### PROVIDED DATA
——

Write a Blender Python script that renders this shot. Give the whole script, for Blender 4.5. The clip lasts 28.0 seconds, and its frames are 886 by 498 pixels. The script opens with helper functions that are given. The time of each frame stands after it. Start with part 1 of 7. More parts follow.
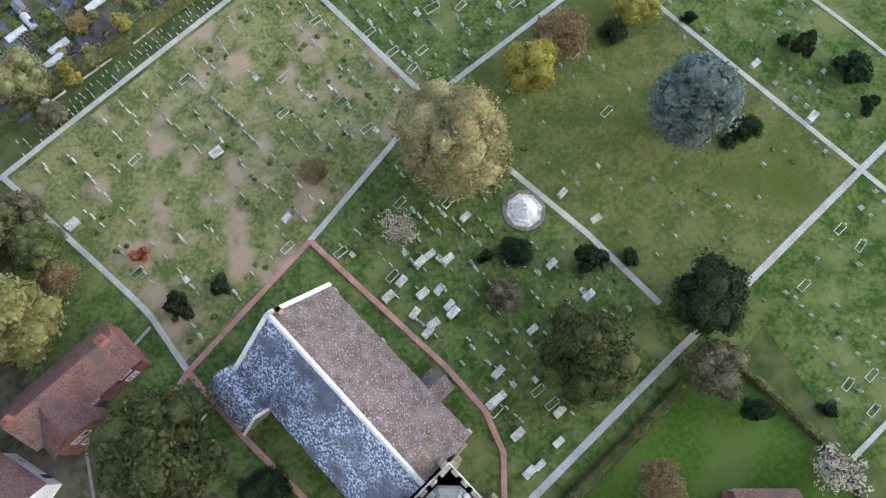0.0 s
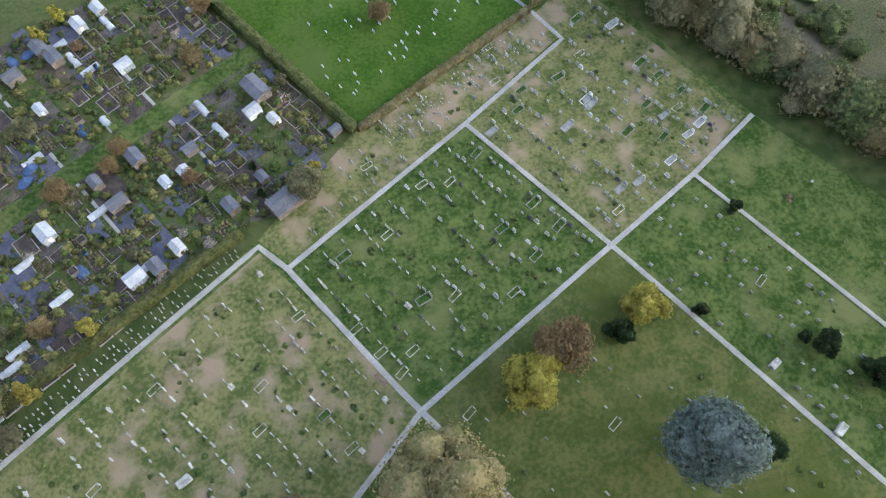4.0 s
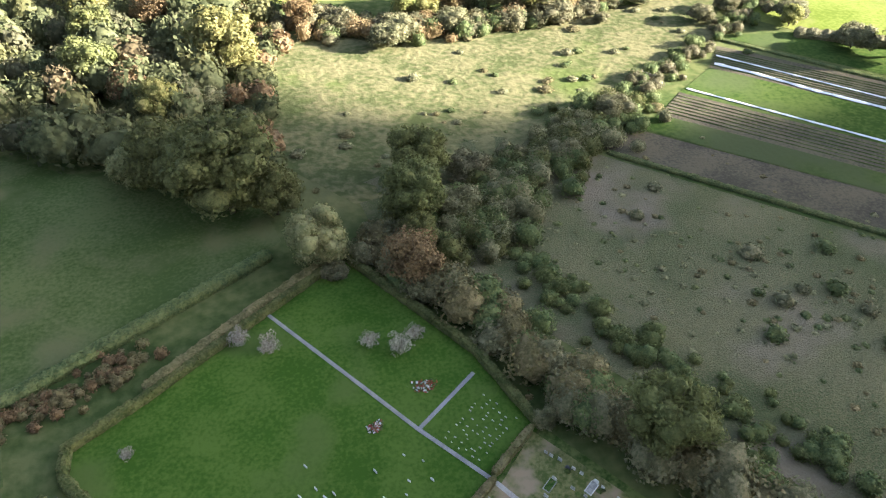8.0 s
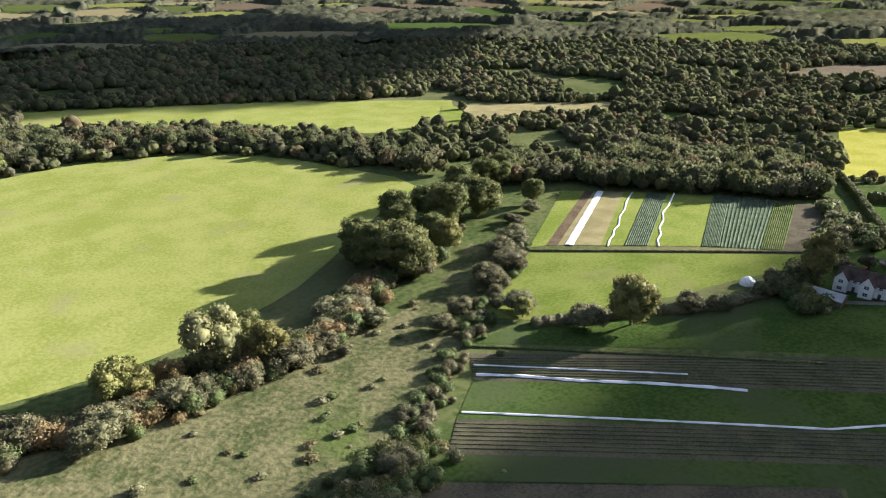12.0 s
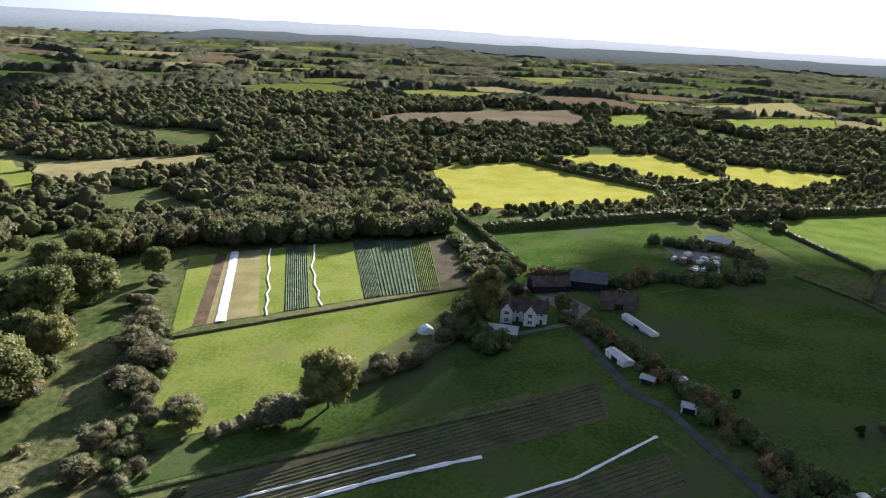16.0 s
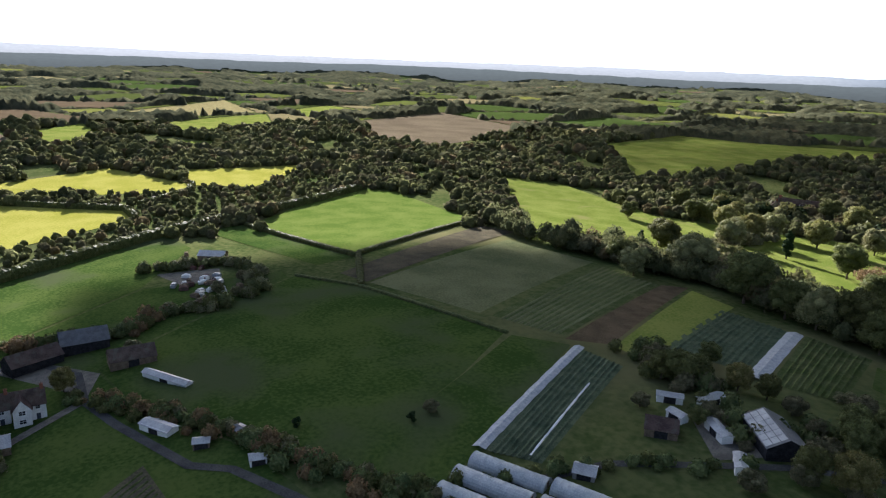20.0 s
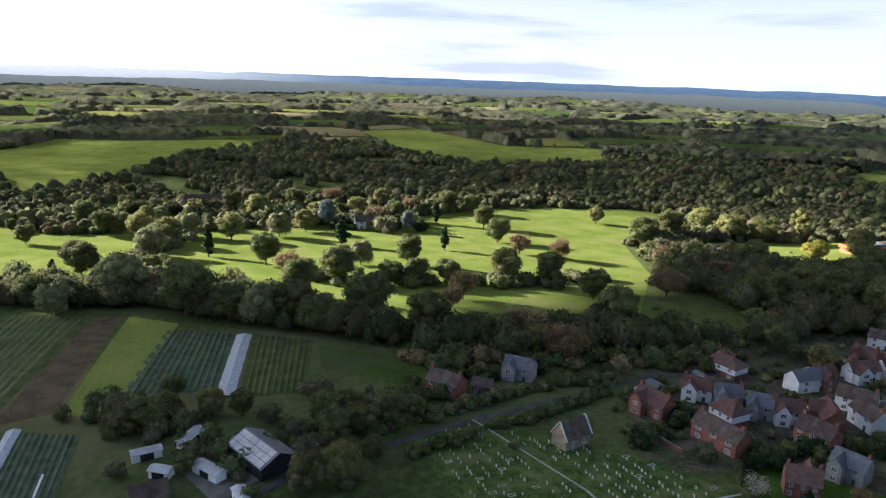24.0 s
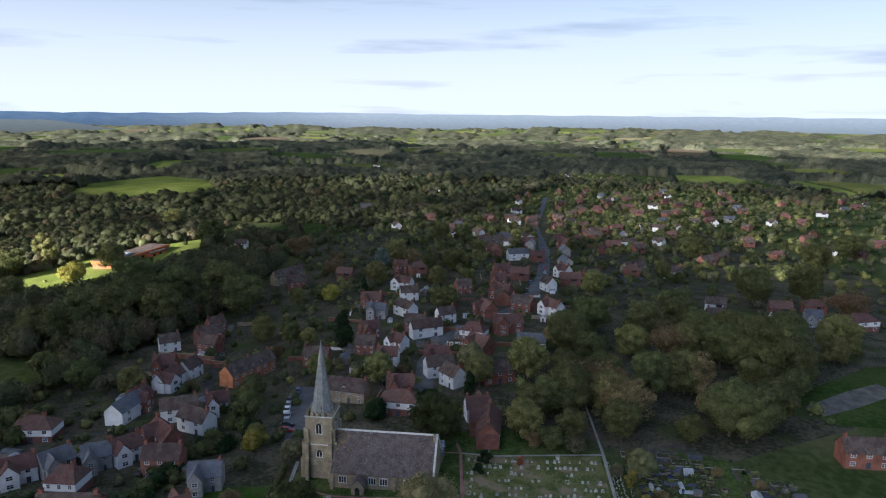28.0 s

——

### WHAT YOU NEED TO DO
Repeat the material above in full and unchanged, minus its images.

### REPLY
Write a Blender Python script that renders this shot. Give the whole script, for Blender 4.5. The clip lasts 28.0 seconds, and its frames are 886 by 498 pixels. The script opens with helper functions that are given. The time of each frame stands after it. Start with part 1 of 7. More parts follow.
0.0 s
4.0 s
8.0 s
12.0 s
16.0 s
20.0 s
24.0 s
28.0 s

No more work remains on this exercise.